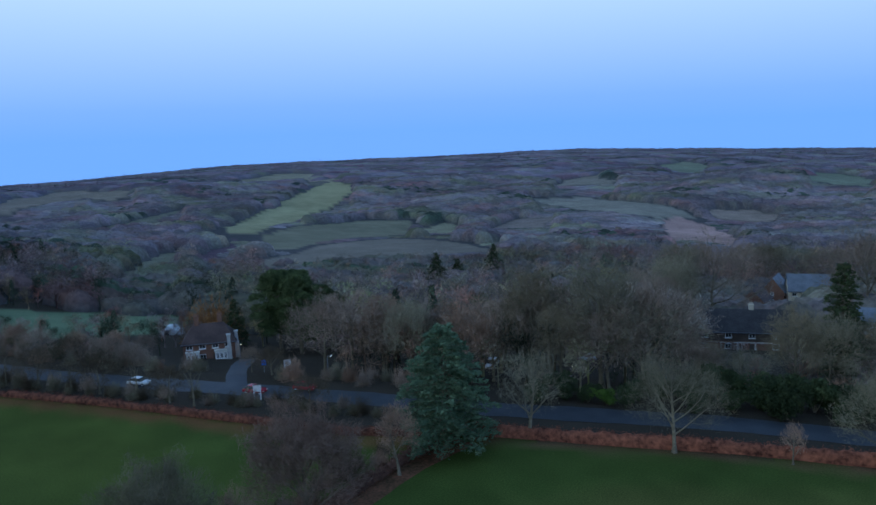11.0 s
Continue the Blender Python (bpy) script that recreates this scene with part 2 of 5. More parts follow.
def tri_mesh(name, verts, tris, mat, cover=None, soft=False, normals=None):
    """A mesh from arrays of places and triangles, with a colour for each vertex if given."""
    verts, tris = np.asarray(verts, np.float32).reshape(-1, 3), np.asarray(tris, np.int32).reshape(-1, 3)
    me = bpy.data.meshes.new(name)
    me.vertices.add(len(verts))
    me.vertices.foreach_set("co", verts.ravel())
    me.loops.add(tris.size)
    me.loops.foreach_set("vertex_index", tris.ravel())
    me.polygons.add(len(tris))
    me.polygons.foreach_set("loop_start", np.arange(0, tris.size, 3, dtype=np.int32))
    if soft:
        me.polygons.foreach_set("use_smooth", np.ones(len(tris), bool))
    if cover is not None:
        at = me.color_attributes.new("cover", "FLOAT_COLOR", "POINT")
        at.data.foreach_set("color", np.c_[cover, np.ones(len(verts))].astype(np.float32).ravel())
    me.update(calc_edges=True)
    if normals is not None:
        me.polygons.foreach_set("use_smooth", np.ones(len(tris), bool))
        me.normals_split_custom_set_from_vertices(normals)
    me.materials.append(mat)
    return me


def part(name, data, parent, label=""):
    ob = new(name, data)
    ob.parent = parent
    return tagged(ob, label)


def thing(name, at, label, category, group="", turn=0.0, size=1.0, kind=""):
    ob = new(name)
    ob.matrix_world = pose(*at, 0, 0, turn) @ Matrix.Scale(size, 4)
    return tagged(ob, label, category, group, kind)


def bm_mesh(name, bm, mat, soft=False):
    me = bpy.data.meshes.new(name)
    bm.to_mesh(me)
    bm.free()
    if soft:
        me.shade_smooth()
    me.materials.append(mat)
    return me


def box(bm, lo, hi):
    """A box between two corners."""
    lo, hi = Vector(lo), Vector(hi)
    bmesh.ops.create_cube(bm, size=1, matrix=Matrix.Translation((lo + hi) / 2) @ Matrix.Diagonal((*(hi - lo), 1)))


def shards(centres, length, width, rng, up=None, flat=0.0):
    """Loose thin triangles: twigs or leaves. up: the way in which they point, flat: how level they lie."""
    n = len(centres)
    d = rng.normal(size=(n, 3))
    if flat:
        d[:, 2] *= 1 - flat
    if up is not None:
        d = d * 0.55 + up
    d /= np.linalg.norm(d, axis=1, keepdims=True) + 1e-9
    s = np.cross(d, rng.normal(size=(n, 3)) * ([1, 1, 1] if not flat else [0.25, 0.25, 1]))
    s /= np.linalg.norm(s, axis=1, keepdims=True) + 1e-9
    ln = length * rng.uniform(0.6, 1.4, (n, 1))
    wd = width * rng.uniform(0.6, 1.4, (n, 1))
    v = np.stack([centres - d * ln / 2 + s * wd / 2, centres - d * ln / 2 - s * wd / 2, centres + d * ln / 2], 1)
    return v.reshape(-1, 3), np.arange(3 * n).reshape(-1, 3)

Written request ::
Omit any images, then output the listing exactly.

Full solution ::
11.0 s
Continue the Blender Python (bpy) script that recreates this scene with part 2 of 5. More parts follow.
def tri_mesh(name, verts, tris, mat, cover=None, soft=False, normals=None):
    """A mesh from arrays of places and triangles, with a colour for each vertex if given."""
    verts, tris = np.asarray(verts, np.float32).reshape(-1, 3), np.asarray(tris, np.int32).reshape(-1, 3)
    me = bpy.data.meshes.new(name)
    me.vertices.add(len(verts))
    me.vertices.foreach_set("co", verts.ravel())
    me.loops.add(tris.size)
    me.loops.foreach_set("vertex_index", tris.ravel())
    me.polygons.add(len(tris))
    me.polygons.foreach_set("loop_start", np.arange(0, tris.size, 3, dtype=np.int32))
    if soft:
        me.polygons.foreach_set("use_smooth", np.ones(len(tris), bool))
    if cover is not None:
        at = me.color_attributes.new("cover", "FLOAT_COLOR", "POINT")
        at.data.foreach_set("color", np.c_[cover, np.ones(len(verts))].astype(np.float32).ravel())
    me.update(calc_edges=True)
    if normals is not None:
        me.polygons.foreach_set("use_smooth", np.ones(len(tris), bool))
        me.normals_split_custom_set_from_vertices(normals)
    me.materials.append(mat)
    return me


def part(name, data, parent, label=""):
    ob = new(name, data)
    ob.parent = parent
    return tagged(ob, label)


def thing(name, at, label, category, group="", turn=0.0, size=1.0, kind=""):
    ob = new(name)
    ob.matrix_world = pose(*at, 0, 0, turn) @ Matrix.Scale(size, 4)
    return tagged(ob, label, category, group, kind)


def bm_mesh(name, bm, mat, soft=False):
    me = bpy.data.meshes.new(name)
    bm.to_mesh(me)
    bm.free()
    if soft:
        me.shade_smooth()
    me.materials.append(mat)
    return me


def box(bm, lo, hi):
    """A box between two corners."""
    lo, hi = Vector(lo), Vector(hi)
    bmesh.ops.create_cube(bm, size=1, matrix=Matrix.Translation((lo + hi) / 2) @ Matrix.Diagonal((*(hi - lo), 1)))


def shards(centres, length, width, rng, up=None, flat=0.0):
    """Loose thin triangles: twigs or leaves. up: the way in which they point, flat: how level they lie."""
    n = len(centres)
    d = rng.normal(size=(n, 3))
    if flat:
        d[:, 2] *= 1 - flat
    if up is not None:
        d = d * 0.55 + up
    d /= np.linalg.norm(d, axis=1, keepdims=True) + 1e-9
    s = np.cross(d, rng.normal(size=(n, 3)) * ([1, 1, 1] if not flat else [0.25, 0.25, 1]))
    s /= np.linalg.norm(s, axis=1, keepdims=True) + 1e-9
    ln = length * rng.uniform(0.6, 1.4, (n, 1))
    wd = width * rng.uniform(0.6, 1.4, (n, 1))
    v = np.stack([centres - d * ln / 2 + s * wd / 2, centres - d * ln / 2 - s * wd / 2, centres + d * ln / 2], 1)
    return v.reshape(-1, 3), np.arange(3 * n).reshape(-1, 3)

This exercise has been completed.